Experimental investigation on the feasibility of high-efficiency and precision grinding of silicon carbide ceramics with monolayer brazed diamond wheel

Abstract

To explore the feasibility of high efficiency and precision grinding of brittle ceramics, the experimental grinding tests were conducted on SiC ceramics with monolayer brazed diamond wheels. The monolayer diamond grinding wheel with 80/100 mesh size diamond grains was brazed using high-frequency induction techniques. The binarization method was proposed to quantitatively characterize the brittle removed areas from the whole ground surface and oblique polishing method was used to assess the subsurface damage depth of the ground SiC samples. The results show that the maximum undeformed chip thickness (agmax) plays a crucial role in the material removal mode. When agmax increases from 0.08 µm to 1 µm, the brittle-removal ratio increases rapidly from 8.20 % to 48.24 % and the subsurface damage depth increase from 3.48 µm to 9.14 µm by 162.6 %. The grinding wheel speed also has a significant influence on the brittle-removal ratio.
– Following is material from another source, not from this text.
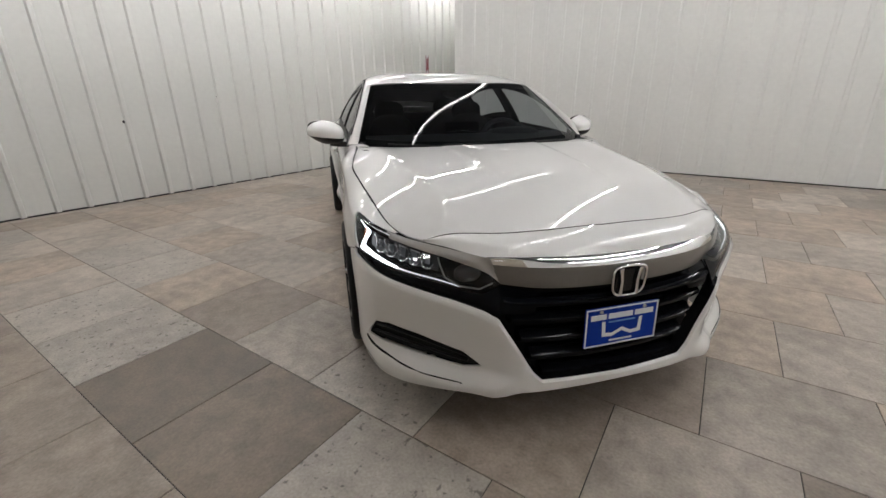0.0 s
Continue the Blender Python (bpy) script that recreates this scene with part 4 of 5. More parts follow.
# ---- headlamps ----
LENS_TOP = [(0.433, -2.291, 0.612), (0.476, -2.288, 0.652), (0.541, -2.240, 0.676), (0.616, -2.168, 0.691), (0.687, -2.084, 0.699), (0.748, -1.999, 0.707), (0.799, -1.925, 0.714), (0.834, -1.862, 0.731), (LAMP_TOP[-1][0], -1.744, 0.757)]
LENS_LOW = [(0.440, -2.296, 0.606), (0.500, -2.292, 0.586), (0.600, -2.243, 0.602), (0.755, -2.125, 0.628), (0.852, -1.985, 0.650), (0.891, -1.866, 0.656)]
tl = np.interp(np.linspace(0, 1, 12), [0, 1], [float(t_of_x(0.452)), float(t_of_y(-1.895))])
LAMP_LOW = [tuple(bumper(np.array([t]), np.array([float(skin_top(t)) + 0.001]))[0] + np.array([-0.004, 0.006, 0])) for t in tl]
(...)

With the gradual increase of grinding wheel speed (vs) from 20 m/s to 160 m/s, the brittle-removal ratio of the ground surface decreases from 34.24 % to 25.56 %, and the depth of subsurface damage decreases from 5.68 µm to 3.58 µm by 36.97 %. The effect of the grinding depth on the ground surface and subsurface is comparatively not remarkable. The influence of grinding parameters on the grinding process of SiC ceramics indicate that high speed, creep infeed and deep depth grinding method makes it possible to realize high efficiency and low damage machining for SiC ceramics with monolayer diamond wheel.